— START STORED ROWS —

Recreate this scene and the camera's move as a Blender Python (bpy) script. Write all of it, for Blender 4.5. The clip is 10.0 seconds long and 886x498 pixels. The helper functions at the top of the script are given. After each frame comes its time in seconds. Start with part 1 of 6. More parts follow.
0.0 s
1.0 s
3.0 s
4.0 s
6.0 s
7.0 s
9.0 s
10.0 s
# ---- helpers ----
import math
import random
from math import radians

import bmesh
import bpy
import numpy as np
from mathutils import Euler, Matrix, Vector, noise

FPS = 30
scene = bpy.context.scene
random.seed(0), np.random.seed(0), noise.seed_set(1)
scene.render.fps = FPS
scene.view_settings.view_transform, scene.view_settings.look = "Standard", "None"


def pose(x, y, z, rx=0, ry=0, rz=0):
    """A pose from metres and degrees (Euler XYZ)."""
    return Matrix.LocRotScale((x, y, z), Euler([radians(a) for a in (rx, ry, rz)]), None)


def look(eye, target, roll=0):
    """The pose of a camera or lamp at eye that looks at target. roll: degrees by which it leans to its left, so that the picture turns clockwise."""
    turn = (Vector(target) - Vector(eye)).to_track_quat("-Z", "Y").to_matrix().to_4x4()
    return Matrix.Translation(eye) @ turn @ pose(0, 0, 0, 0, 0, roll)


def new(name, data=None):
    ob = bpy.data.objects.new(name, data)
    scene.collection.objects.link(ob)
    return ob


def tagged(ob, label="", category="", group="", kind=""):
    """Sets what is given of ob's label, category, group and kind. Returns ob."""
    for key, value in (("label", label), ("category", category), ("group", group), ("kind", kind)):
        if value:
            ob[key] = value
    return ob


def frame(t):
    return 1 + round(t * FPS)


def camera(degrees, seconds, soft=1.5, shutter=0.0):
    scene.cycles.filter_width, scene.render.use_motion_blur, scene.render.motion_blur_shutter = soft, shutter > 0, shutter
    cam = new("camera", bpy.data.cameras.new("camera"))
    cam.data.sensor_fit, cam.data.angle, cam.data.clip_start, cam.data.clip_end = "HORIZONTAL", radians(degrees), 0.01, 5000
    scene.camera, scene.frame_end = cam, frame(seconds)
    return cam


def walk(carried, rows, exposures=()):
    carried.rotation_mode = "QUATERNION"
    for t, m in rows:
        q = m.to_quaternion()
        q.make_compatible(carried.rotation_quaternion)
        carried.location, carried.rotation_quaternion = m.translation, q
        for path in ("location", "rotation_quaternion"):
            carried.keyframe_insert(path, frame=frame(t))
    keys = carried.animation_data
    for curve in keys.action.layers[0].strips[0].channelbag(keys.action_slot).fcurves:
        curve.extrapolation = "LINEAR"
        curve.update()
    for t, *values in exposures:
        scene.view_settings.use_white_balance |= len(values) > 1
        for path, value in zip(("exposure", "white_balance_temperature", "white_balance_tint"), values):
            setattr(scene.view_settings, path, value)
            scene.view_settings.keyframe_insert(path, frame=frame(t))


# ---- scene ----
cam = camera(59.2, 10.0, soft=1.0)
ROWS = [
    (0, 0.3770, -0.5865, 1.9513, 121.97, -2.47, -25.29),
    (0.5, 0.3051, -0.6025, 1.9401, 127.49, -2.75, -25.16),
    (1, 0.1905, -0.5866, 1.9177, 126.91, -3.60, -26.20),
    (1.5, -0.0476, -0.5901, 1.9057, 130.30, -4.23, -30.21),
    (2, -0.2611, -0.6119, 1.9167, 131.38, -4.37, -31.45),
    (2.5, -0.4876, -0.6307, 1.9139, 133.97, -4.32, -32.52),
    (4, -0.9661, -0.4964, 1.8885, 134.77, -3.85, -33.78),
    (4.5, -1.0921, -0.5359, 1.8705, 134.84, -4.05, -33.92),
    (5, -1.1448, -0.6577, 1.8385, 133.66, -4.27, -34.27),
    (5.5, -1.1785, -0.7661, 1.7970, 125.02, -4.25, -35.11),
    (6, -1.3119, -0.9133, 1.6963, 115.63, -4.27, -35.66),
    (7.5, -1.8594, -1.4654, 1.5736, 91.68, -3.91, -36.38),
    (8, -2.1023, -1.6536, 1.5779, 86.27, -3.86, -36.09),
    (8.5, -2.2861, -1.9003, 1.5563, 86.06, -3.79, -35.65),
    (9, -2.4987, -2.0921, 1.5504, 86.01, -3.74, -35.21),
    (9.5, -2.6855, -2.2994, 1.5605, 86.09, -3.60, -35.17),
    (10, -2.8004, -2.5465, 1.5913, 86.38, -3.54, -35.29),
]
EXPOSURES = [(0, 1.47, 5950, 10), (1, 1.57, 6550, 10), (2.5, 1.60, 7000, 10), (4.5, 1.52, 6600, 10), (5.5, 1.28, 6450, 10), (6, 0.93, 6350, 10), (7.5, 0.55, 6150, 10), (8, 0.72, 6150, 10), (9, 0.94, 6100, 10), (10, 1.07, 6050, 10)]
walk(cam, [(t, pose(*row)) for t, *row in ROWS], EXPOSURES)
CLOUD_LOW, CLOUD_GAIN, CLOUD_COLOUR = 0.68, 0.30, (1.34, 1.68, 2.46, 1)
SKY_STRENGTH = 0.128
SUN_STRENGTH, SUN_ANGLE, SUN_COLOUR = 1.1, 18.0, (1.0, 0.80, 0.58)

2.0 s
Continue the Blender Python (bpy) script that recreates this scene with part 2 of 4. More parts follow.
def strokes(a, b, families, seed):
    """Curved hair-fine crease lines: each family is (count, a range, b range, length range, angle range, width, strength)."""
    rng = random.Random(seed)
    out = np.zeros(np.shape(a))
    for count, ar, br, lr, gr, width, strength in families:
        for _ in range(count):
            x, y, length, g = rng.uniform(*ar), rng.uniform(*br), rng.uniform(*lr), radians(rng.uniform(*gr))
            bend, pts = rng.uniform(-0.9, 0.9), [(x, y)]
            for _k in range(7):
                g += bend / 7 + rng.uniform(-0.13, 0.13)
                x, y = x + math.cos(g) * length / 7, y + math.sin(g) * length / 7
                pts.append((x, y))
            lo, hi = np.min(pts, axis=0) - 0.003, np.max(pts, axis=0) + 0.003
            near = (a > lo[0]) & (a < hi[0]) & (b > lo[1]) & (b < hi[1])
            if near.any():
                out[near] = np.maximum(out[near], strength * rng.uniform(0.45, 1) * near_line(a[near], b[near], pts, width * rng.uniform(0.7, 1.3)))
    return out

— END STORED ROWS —

■ **YOUR GOAL**:
Copy out every line of the material above that mentions the word "group".

■ **TASK OUTPUT**:
def tagged(ob, label="", category="", group="", kind=""):
    """Sets what is given of ob's label, category, group and kind. Returns ob."""
    for key, value in (("label", label), ("category", category), ("group", group), ("kind", kind)):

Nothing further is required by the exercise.